I wrote my bio today. I started writing different bios. It is a lot of pressure, to think of how one has lived, and what is worth remembering. I started experimenting with different ones:
Kate Zambreno is a peripatetic writer of bastard forms.
Kate Zambreno is a bastard.
(What is the girl equivalent of bastard? Or is it just girl? Orphan girl?)
Kate Zambreno is an orphan.
Kate Zambreno is peripatetic.
In Green Girl a character named Teddy asks the main character Ruth: Are you peri-pa-tetic? And then quotes Keats poem about Ruth to her (Through the sad heart of Ruth/when sick for home/She stood in tears amidst the alien corn.)And Ruth doesn't know what that means. She says, trying to be witty, "No but I'm rather pathetic." Teddy is a con/music man sort of Svengali androgyne, looks modelled after a sort of sinister Buster Keaton + a fashion model I saw in a magazine who kind of had a Hedi Slimane thing about him + a bartender at the pub where John worked in London. Kind of modeled after several boy-men I knew at once, the Baptist twin who recently contacted me on Facebook confessing that I was still the love of his life, after rejecting me in college for a red-haired virgin with a Klimt-like glow, the critic who loved to mold ingenues, courting them with references and elaborate libraries, name taken from a boy I met while drunken and confused one night, mourning the suicide of a boy I really didn't know while in graduate school through nursing a watered-down Scotch and a bad journal entry at the Rainbo bar, who I wandered with through the streets of Chicago, letting him shout drunken insults at me, and grab at me, and twist my hair, sometimes passionately, spitting epithets at me, confusing me in his state perhaps for someone else. And why did I follow along with him? Why not?

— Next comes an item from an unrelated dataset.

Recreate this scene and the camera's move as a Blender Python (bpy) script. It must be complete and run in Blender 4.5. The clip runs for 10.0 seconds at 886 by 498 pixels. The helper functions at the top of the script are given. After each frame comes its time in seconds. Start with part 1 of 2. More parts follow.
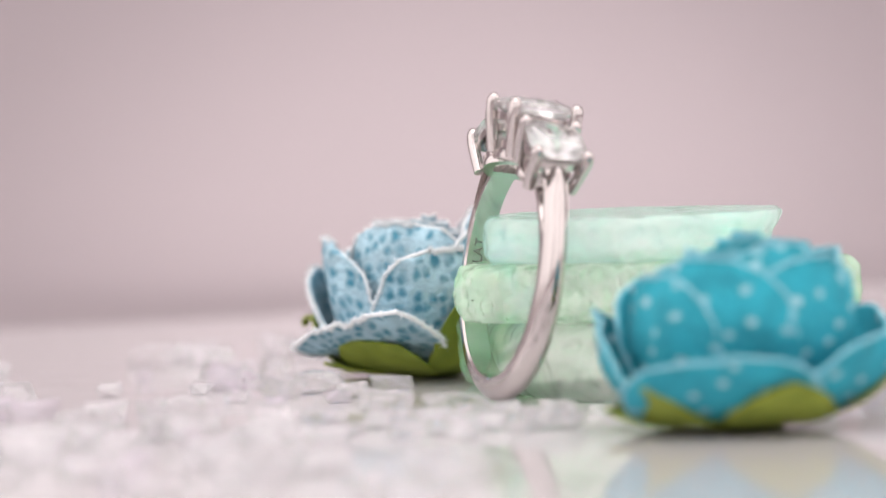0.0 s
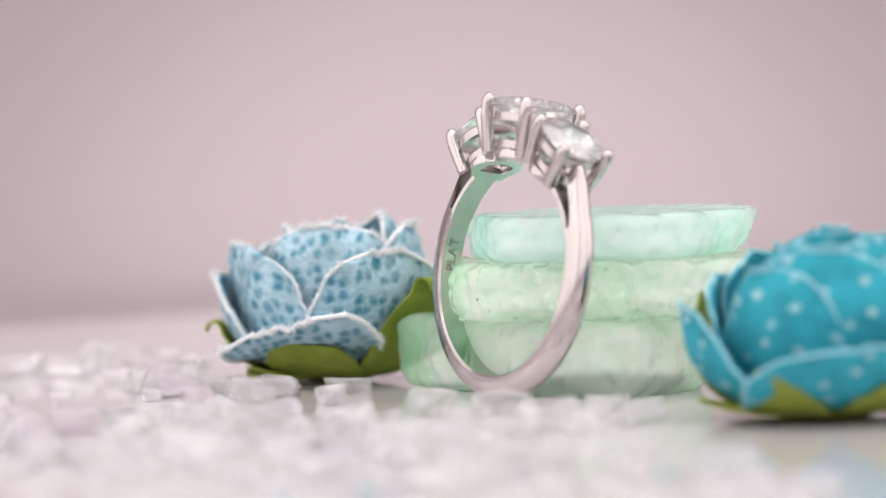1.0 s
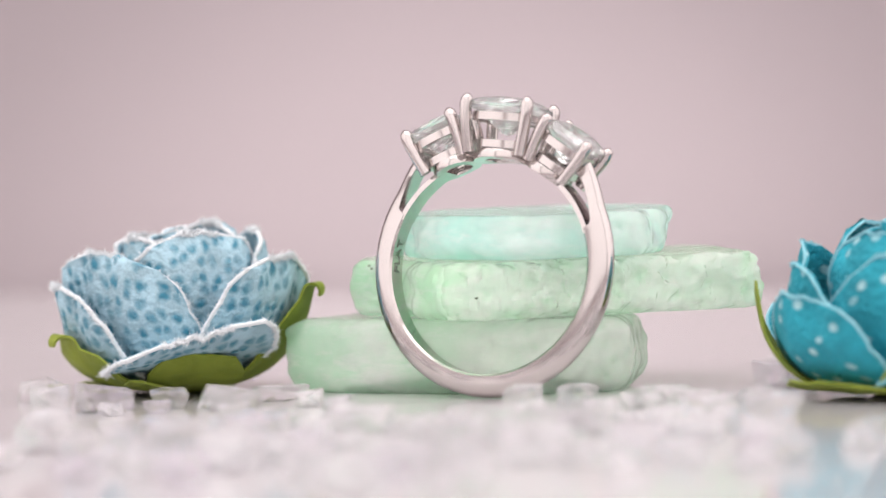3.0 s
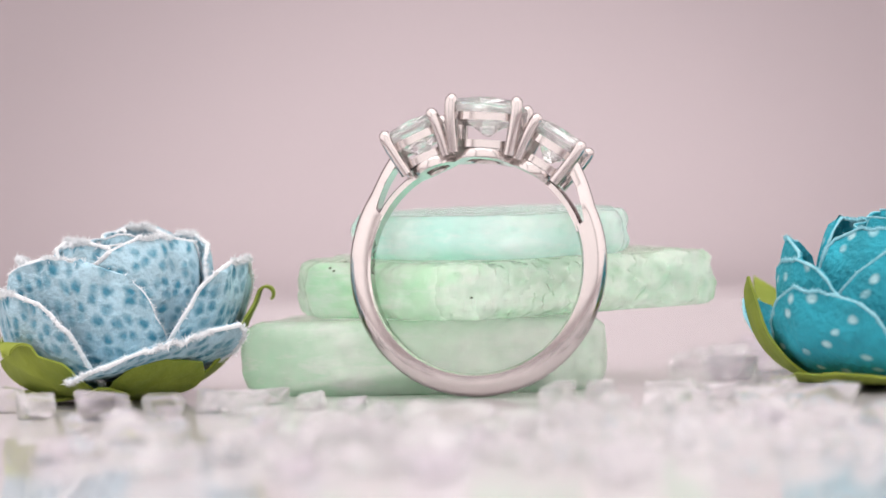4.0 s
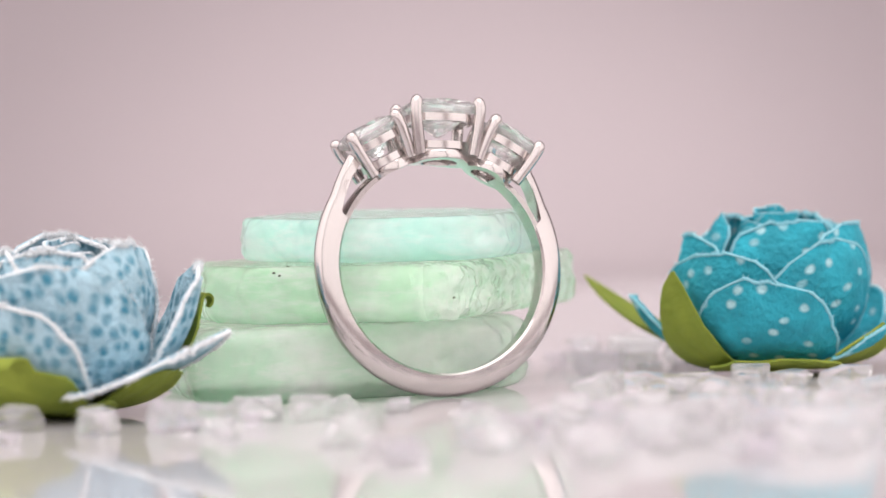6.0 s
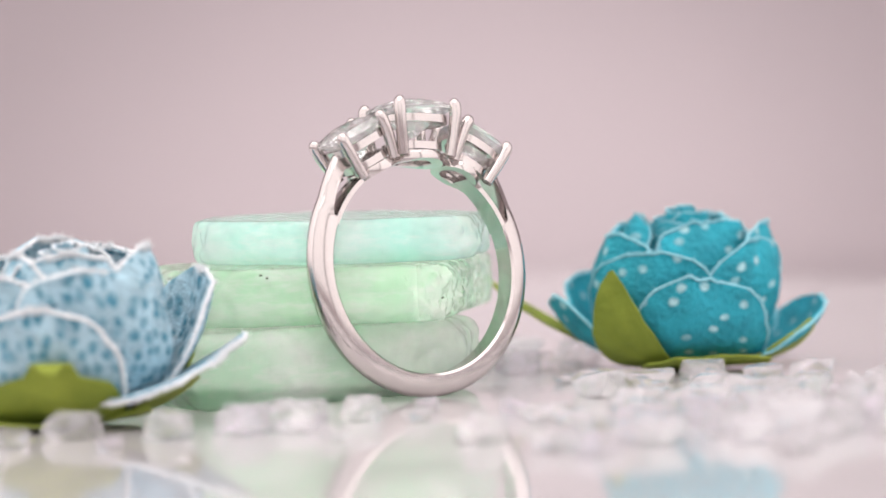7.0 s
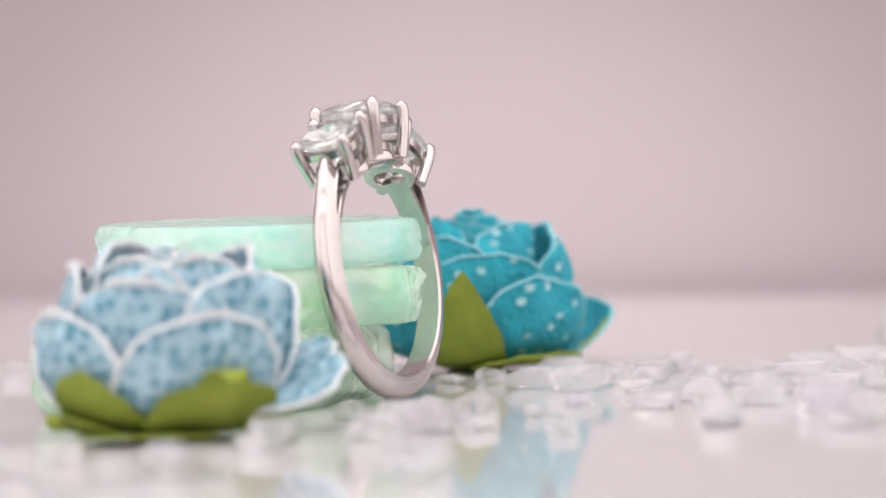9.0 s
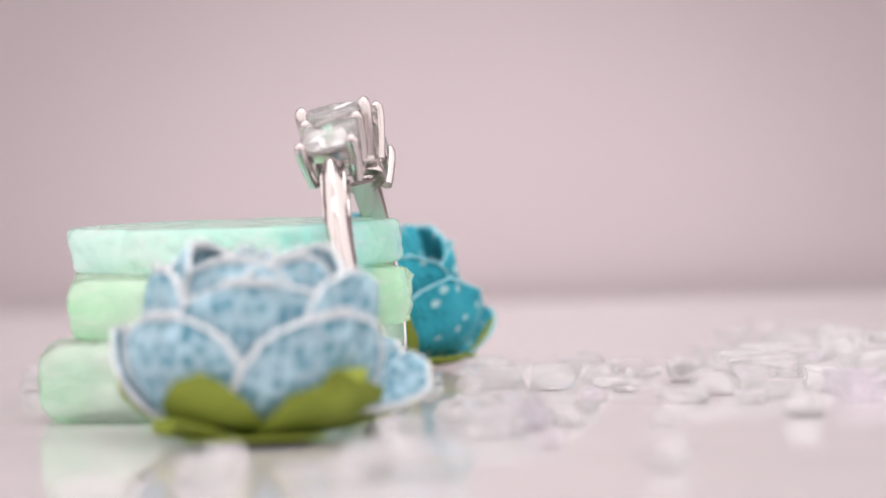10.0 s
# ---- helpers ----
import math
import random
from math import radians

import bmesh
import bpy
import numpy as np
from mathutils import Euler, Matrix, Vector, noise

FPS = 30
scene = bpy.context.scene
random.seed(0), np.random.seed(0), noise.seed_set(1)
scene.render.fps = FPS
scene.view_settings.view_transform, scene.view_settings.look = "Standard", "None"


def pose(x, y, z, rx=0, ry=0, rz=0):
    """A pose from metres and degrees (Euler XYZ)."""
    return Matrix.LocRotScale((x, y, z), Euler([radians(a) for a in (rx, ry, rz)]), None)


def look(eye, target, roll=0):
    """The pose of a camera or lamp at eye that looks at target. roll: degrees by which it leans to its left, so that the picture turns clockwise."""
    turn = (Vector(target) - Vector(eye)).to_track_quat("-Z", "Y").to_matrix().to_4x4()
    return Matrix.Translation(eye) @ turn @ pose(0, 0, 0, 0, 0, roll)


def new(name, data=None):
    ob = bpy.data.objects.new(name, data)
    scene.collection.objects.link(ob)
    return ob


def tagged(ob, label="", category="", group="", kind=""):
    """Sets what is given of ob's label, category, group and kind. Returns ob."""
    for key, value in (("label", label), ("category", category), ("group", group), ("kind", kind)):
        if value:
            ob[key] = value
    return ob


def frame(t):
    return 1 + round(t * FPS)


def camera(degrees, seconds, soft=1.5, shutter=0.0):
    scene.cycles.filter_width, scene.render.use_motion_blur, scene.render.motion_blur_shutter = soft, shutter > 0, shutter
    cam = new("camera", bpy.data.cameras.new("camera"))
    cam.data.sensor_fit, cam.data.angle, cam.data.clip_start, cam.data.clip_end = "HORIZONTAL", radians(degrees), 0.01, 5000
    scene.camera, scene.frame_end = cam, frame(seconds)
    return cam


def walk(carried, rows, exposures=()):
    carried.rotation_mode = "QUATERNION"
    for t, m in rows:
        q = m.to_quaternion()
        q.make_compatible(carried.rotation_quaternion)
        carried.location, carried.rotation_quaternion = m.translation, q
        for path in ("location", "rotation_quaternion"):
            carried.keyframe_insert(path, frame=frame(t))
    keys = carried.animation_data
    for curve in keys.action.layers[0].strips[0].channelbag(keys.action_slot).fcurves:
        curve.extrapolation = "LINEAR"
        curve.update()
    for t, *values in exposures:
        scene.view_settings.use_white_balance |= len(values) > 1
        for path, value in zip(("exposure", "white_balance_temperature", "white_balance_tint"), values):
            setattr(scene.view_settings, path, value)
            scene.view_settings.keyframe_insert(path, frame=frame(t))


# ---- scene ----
# The camera stands still; a square tile turns before it with all that lies on it.
EYE = Vector((0.0009, -0.307, 0.02491))
PITCH = 2.403
cam = camera(12.83, 10.0)
STAND = look(EYE, EYE + Vector((0, math.cos(radians(PITCH)), -math.sin(radians(PITCH)))), -1.744)
walk(cam, [(0.0, STAND), (10.0, STAND)])
cam.data.dof.use_dof = True
cam.data.dof.focus_distance = 0.314
cam.data.dof.aperture_fstop = 24.0

# ---- light ----
world = bpy.data.worlds.new("studio_air")
scene.world = world
world.use_nodes = True
world.node_tree.nodes["Background"].inputs[0].default_value = (1.0, 0.95, 0.95, 1)
world.node_tree.nodes["Background"].inputs[1].default_value = 0.3
scene.view_settings.exposure = 0.0


def area_lamp(name, eye, target, size, power, colour=(1, 0.97, 0.95), size_y=None):
    d = bpy.data.lights.new(name, "AREA")
    d.energy, d.color, d.size = power, colour, size
    if size_y:
        d.shape, d.size_y = "RECTANGLE", size_y
    ob = new(name, d)
    ob.matrix_world = look(eye, target)
    return ob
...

You see. Nothing is biographical or auto-. It is all a composite. Everyone who has read the novel has issues with the Teddy section. I love it. I have to remember I love things about the book and I love the book and there's all sorts of filtered experience poured in. Those who have issues with it say it happens so suddenly, the Teddy section, towards the end of the novel, it is after another transient temporary love affair - and then she finds Teddy, at this costume party, where her flatmate Agnes is dressed like the aerial performer in Nightwood, and then they happen, and then they don't happen. But that is how it is, to be searching for the meaning of life and think you have found it in people. On one of my notes that I scribbled down in my boxes of archives for the novel - I wrote about the Teddy scenes - She has stumbled onto him, another sort of plant life. And that's all he is to her. Just another sort of plant life.
Today I am reading Jean Rhys' bio in bed. Not the new one, which I hated, the old, pocket one by Carole Angiers. Hoping to get to Voyage in the Dark today. The fragmented, first-person Rhys. The youngest Rhys heroine (besides Antoinette Cosway in Wide Sargasso Sea). I am bleeding heavily today and boxed in - all the boxes are outside, and so I am inside, the bedroom, the box. Cannot go outside- blizzard and insanity.
I have been thinking lately about the subject of mothers and foremothers, I wrote about it here previously, the whole Gilbert/Gubar question, which I think....??? is supposed to be what my book is about, all tied to modernism, modernism and mommies, and both Jackie and Tim have written about it as well, recently, and at the end of his post (both are great, very smart), Tim mentions me and how I always blah-blah about all of these sort of foremothers...are they foremothers or sisters or what...and I nodded and thought, yes, I do do that, I think this is what my book is supposed to be about...It is so fuzzy yet distinct, this book. Today reading the Rhys bio (bios always help me revisit this life), I thought, I understood the connection, finally, really, between myself and modernism, that's what Chris asked me Why modernism? and today, today, I think I understood, Rhys and Kavan and Fitzgerald and Zurn, and Bowles and Barnes and Virginia and Vivienne, I think it has something to do with being a woman, and being a writer, but I haven't figured it all out yet. But I'm thinking of it, so hazy and indistinct, thinking of all of this, this idea of ancestry and our foremothers and the idea of creating a new lineage that is in some ways oppositional to the traditional canon.